Given task – Gather, from the listing beneath this task, every line holding the string "random".

Data section –
· · ·

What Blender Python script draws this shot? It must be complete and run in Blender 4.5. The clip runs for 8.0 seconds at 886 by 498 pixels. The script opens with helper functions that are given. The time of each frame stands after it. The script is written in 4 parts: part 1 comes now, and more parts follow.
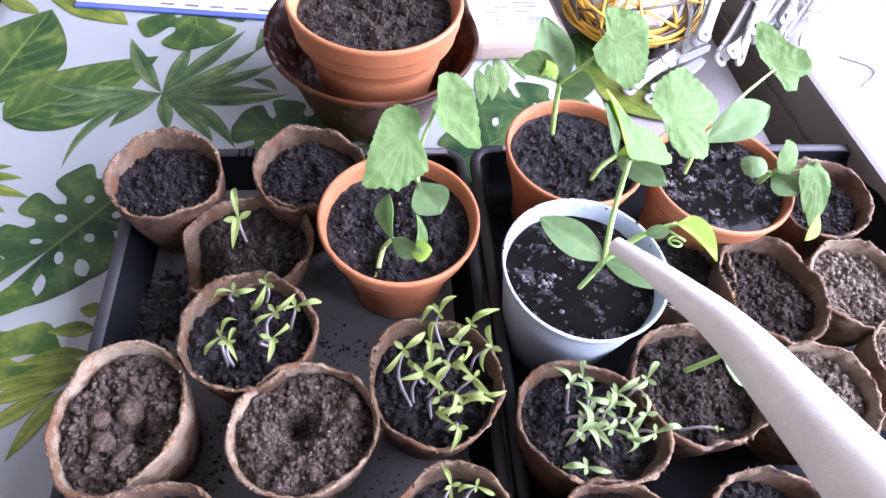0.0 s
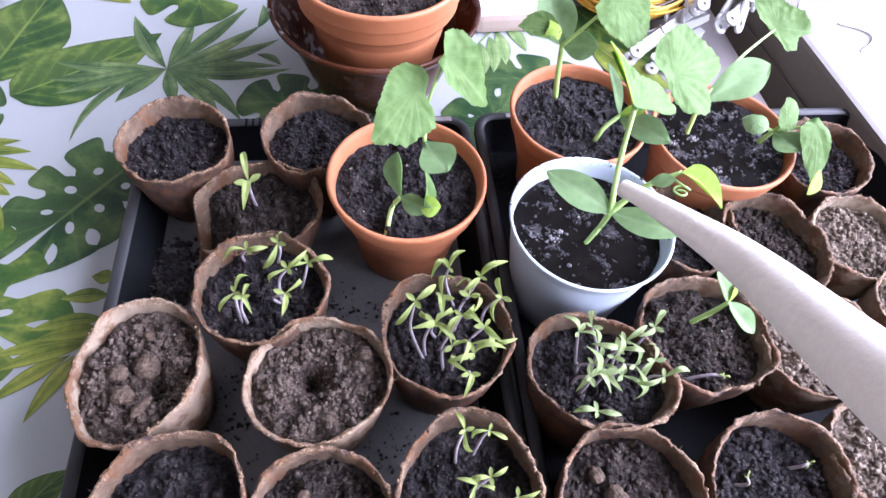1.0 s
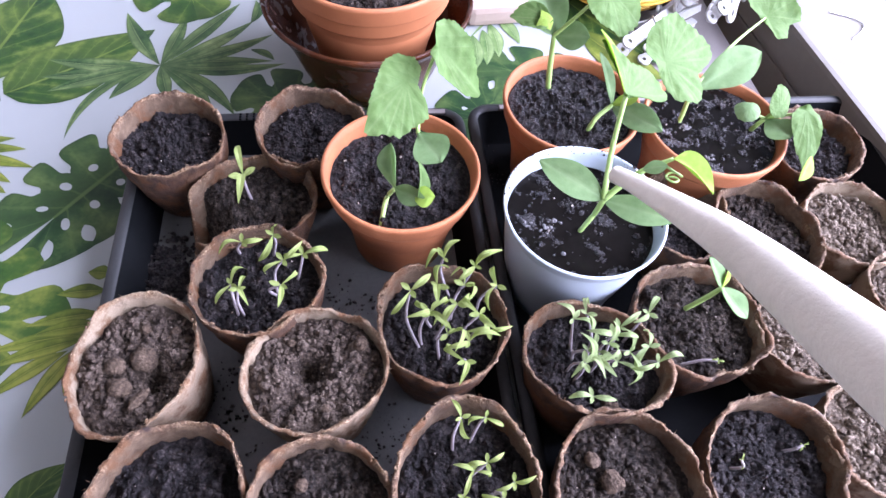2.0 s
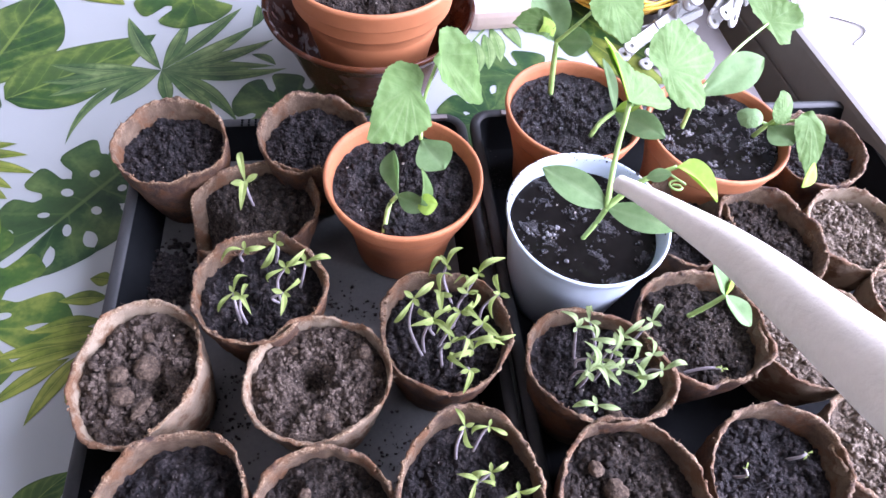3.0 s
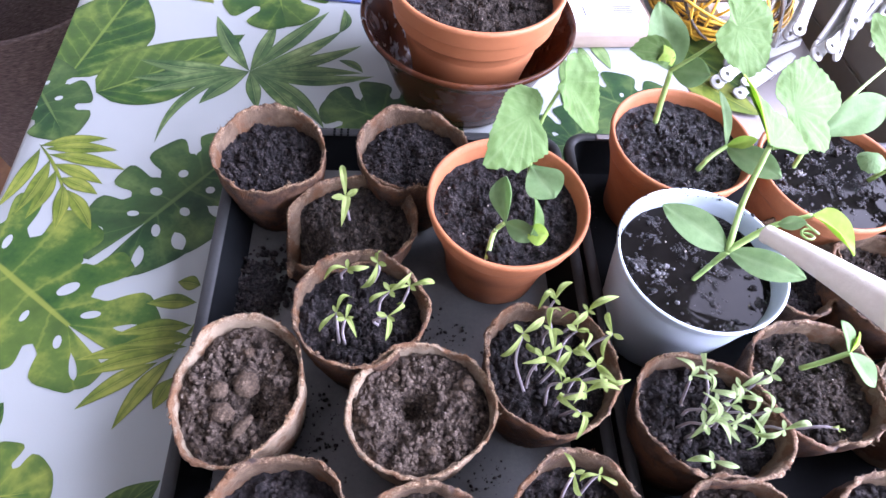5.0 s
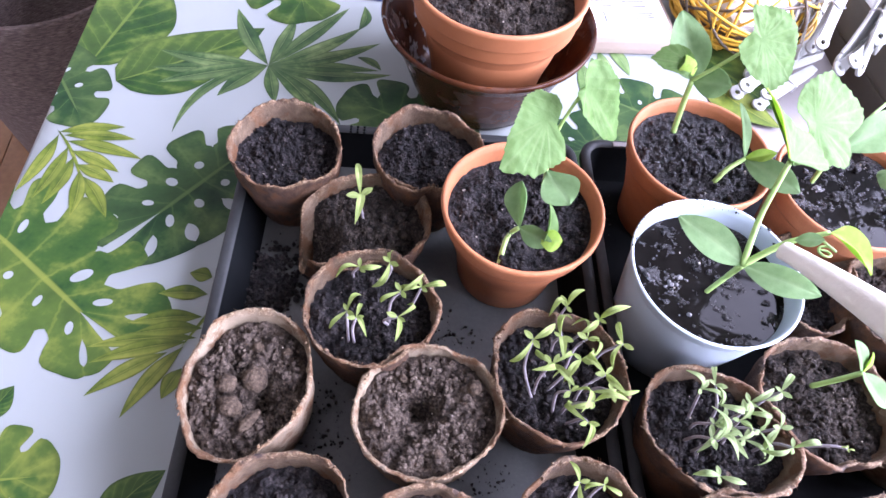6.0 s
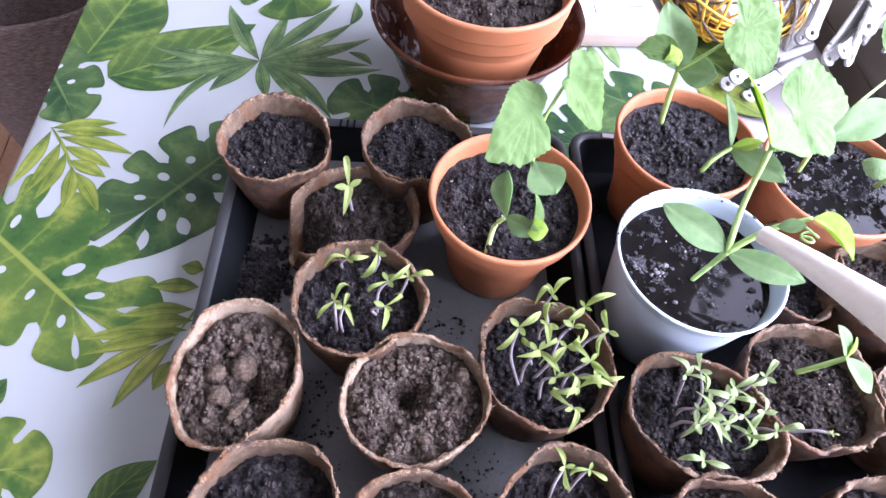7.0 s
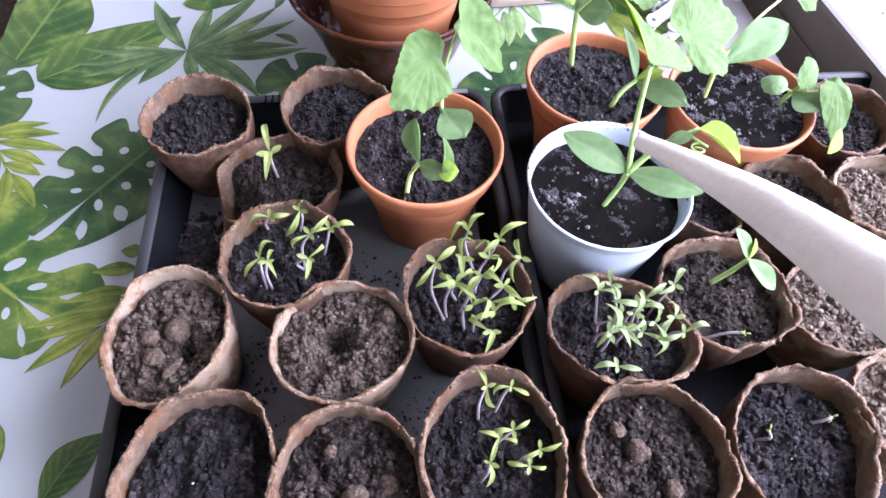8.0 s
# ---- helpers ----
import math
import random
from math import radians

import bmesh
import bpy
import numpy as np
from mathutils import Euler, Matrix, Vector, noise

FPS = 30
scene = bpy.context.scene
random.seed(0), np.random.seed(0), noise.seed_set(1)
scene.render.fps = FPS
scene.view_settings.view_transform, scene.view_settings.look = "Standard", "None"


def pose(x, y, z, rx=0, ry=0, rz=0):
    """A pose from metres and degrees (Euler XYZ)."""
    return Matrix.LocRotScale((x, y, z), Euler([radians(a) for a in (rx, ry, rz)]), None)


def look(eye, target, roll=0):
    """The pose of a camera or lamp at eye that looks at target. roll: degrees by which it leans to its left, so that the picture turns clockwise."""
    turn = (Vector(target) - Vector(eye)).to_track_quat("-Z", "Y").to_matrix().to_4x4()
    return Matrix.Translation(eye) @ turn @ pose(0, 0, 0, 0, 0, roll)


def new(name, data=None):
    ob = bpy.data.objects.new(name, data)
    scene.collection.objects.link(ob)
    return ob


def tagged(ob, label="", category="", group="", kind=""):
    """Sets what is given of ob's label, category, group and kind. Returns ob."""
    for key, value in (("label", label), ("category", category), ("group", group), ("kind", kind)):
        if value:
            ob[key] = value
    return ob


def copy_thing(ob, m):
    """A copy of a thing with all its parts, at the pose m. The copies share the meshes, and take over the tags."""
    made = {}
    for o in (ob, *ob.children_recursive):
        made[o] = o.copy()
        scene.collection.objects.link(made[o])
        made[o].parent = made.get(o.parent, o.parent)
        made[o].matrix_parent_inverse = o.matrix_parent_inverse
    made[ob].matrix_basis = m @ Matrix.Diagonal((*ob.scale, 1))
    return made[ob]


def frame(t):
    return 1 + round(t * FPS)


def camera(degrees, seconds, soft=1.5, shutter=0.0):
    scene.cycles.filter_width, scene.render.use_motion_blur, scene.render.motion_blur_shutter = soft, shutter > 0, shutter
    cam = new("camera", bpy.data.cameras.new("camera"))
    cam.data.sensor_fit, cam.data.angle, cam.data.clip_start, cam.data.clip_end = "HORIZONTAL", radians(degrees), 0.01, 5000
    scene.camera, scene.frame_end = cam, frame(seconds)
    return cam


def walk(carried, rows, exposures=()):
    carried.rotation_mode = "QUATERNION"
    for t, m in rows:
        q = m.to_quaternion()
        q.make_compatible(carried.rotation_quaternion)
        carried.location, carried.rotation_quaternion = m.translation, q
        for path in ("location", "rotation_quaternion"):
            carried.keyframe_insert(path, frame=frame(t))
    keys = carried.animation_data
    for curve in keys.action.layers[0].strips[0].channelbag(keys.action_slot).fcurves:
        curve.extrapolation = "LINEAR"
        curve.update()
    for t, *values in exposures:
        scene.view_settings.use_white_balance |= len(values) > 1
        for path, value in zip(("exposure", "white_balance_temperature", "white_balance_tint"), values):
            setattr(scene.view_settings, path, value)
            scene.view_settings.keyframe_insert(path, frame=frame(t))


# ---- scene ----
cam = camera(72.1, 8.0)
PATH = [
    (0, (0.052, 0.149, 0.462), (0.052, 1.265, -1.198), 8.7),
    (0.5, (0.049, 0.137, 0.455), (0.052, 1.251, -1.206), 8.4),
    (1, (0.049, 0.121, 0.451), (0.055, 1.229, -1.214), 8.0),
    (1.5, (0.053, 0.114, 0.45), (0.066, 1.216, -1.219), 7.6),
    (3, (0.049, 0.12, 0.452), (0.064, 1.223, -1.216), 7.6),
    (3.5, (0.05, 0.118, 0.455), (0.064, 1.222, -1.213), 7.8),
    (4, (0.037, 0.118, 0.455), (0.044, 1.223, -1.212), 7.7),
    (4.5, (0.009, 0.124, 0.447), (-0.022, 1.228, -1.221), 7.5),
    (5, (-0.012, 0.135, 0.446), (-0.067, 1.232, -1.225), 8.5),
    (6.5, (-0.016, 0.137, 0.447), (-0.1, 1.222, -1.231), 9.7),
    (7, (-0.005, 0.132, 0.447), (-0.087, 1.216, -1.232), 9.1),
    (7.5, (0.02, 0.117, 0.447), (-0.048, 1.201, -1.233), 7.3),
    (8, (0.051, 0.101, 0.445), (0.0, 1.182, -1.237), 4.4),
]
walk(cam, [(t, look(eye, target, roll)) for t, eye, target, roll in PATH],
     exposures=((0.0, 0.32), (4.0, 0.37), (5.0, 0.48), (6.5, 0.55), (7.0, 0.57), (7.5, 0.54), (8.0, 0.43)))

# ---- light ----
SILL_TURN = 17.0          # the window wall's turn about z, degrees
TABLE_TURN = 14.0
TRAY_TURN = 12.0

world = bpy.data.worlds.new("daylight")
scene.world = world
world.use_nodes = True
sky = world.node_tree.nodes.new("ShaderNodeTexSky")
sky.sky_type, sky.sun_disc = "NISHITA", False
sky.sun_elevation, sky.sun_rotation = radians(59), radians(3)
world.node_tree.nodes["Background"].inputs["Strength"].default_value = 0.15
world.node_tree.links.new(sky.outputs["Color"], world.node_tree.nodes["Background"].inputs["Color"])

sun = new("sun", bpy.data.lights.new("sun", "SUN"))
sun.data.energy, sun.data.angle, sun.data.color = 3.0, radians(0.6), (1.0, 0.95, 0.86)
sun.matrix_world = look((0.03, 0.60, 1.0), (0.0, 0.0, 0.0))

def sill_point(u, v, z):
    """u along the window wall (away from the camera), v outwards through it, from the sill's inner edge."""
    a = radians(SILL_TURN)
    return Vector((0.42 - u * math.sin(a) + v * math.cos(a), 0.71 + u * math.cos(a) + v * math.sin(a), z))


SKY_LAMP = new("window_light", bpy.data.lights.new("window_light", "AREA"))
SKY_LAMP.data.shape, SKY_LAMP.data.size, SKY_LAMP.data.size_y = "RECTANGLE", 3.4, 1.8
SKY_LAMP.data.energy, SKY_LAMP.data.color = 440.0, (0.955, 0.945, 1.37)
SKY_LAMP.matrix_world = look(sill_point(-1.0, 1.05, 1.18), sill_point(-0.9, -0.9, 0.56))


# ---- materials ----
def tree(name):
    m = bpy.data.materials.new(name)
    m.use_nodes = True
    t = m.node_tree
    return m, t, t.nodes["Principled BSDF"]


def node(t, kind, **values):
    n = t.nodes.new("ShaderNode" + kind)
    for k, v in values.items():
        n.inputs[k].default_value = v
    return n


def noise_tex(t, scale, detail=4.0, rough=0.6, coord="Object"):
    c = t.nodes.new("ShaderNodeTexCoord")
    n = node(t, "TexNoise", Scale=scale, Detail=detail, Roughness=rough)
    t.links.new(c.outputs[coord], n.inputs["Vector"])
    return n.outputs["Fac"]


def ramp(t, fac, stops):
    r = t.nodes.new("ShaderNodeValToRGB")
    while len(r.color_ramp.elements) < len(stops):
        r.color_ramp.elements.new(0.5)
    for e, (p, c) in zip(r.color_ramp.elements, stops):
        e.position, e.color = p, (*c, 1)
    t.links.new(fac, r.inputs["Fac"])
    return r.outputs["Color"]


def mix(t, fac, a, b):
    m = t.nodes.new("ShaderNodeMix")
    m.data_type = "RGBA"
    for sock, v in ((m.inputs["Factor"], fac), (m.inputs[6], a), (m.inputs[7], b)):
        if isinstance(v, bpy.types.NodeSocket):
            t.links.new(v, sock)
        elif isinstance(v, tuple):
            sock.default_value = (*v, 1)
        else:
            sock.default_value = v
    return m.outputs[2]


def maths(t, op, a, b=0.0):
    m = t.nodes.new("ShaderNodeMath")
    m.operation = op
    for sock, v in zip(m.inputs, (a, b)):
        if isinstance(v, bpy.types.NodeSocket):
            t.links.new(v, sock)
        else:
            sock.default_value = v
    return m.outputs[0]


def attribute(t, name):
    a = t.nodes.new("ShaderNodeAttribute")
    a.attribute_name = name
    return a.outputs["Fac"]


def bump(t, p, height, strength, distance):
    b = node(t, "Bump", Strength=strength, Distance=distance)
    t.links.new(height, b.inputs["Height"])
    t.links.new(b.outputs["Normal"], p.inputs["Normal"])


def surface(name, stops, scale, rough, fine=0.0, bump_size=0.0, fine_scale=None, metal=0.0, spread=0.12, specular=0.5):
    """A surface with colour that varies coarsely and finely, uneven gloss and fine relief."""
    m, t, p = tree(name)
    big = noise_tex(t, scale, 5.0)
    small = noise_tex(t, fine_scale or scale * 9, 6.0, 0.7)
    both = maths(t, "ADD", maths(t, "MULTIPLY", big, 1 - fine), maths(t, "MULTIPLY", small, fine))
    t.links.new(ramp(t, both, stops), p.inputs["Base Color"])
    r = maths(t, "ADD", maths(t, "MULTIPLY", small, spread * 2), rough - spread)
    t.links.new(r, p.inputs["Roughness"])
    p.inputs["Metallic"].default_value = metal
    p.inputs["Specular IOR Level"].default_value = specular
    if bump_size:
        bump(t, p, both, 0.6, bump_size)
    return m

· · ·

The result –
import random
random.seed(0), np.random.seed(0), noise.seed_set(1)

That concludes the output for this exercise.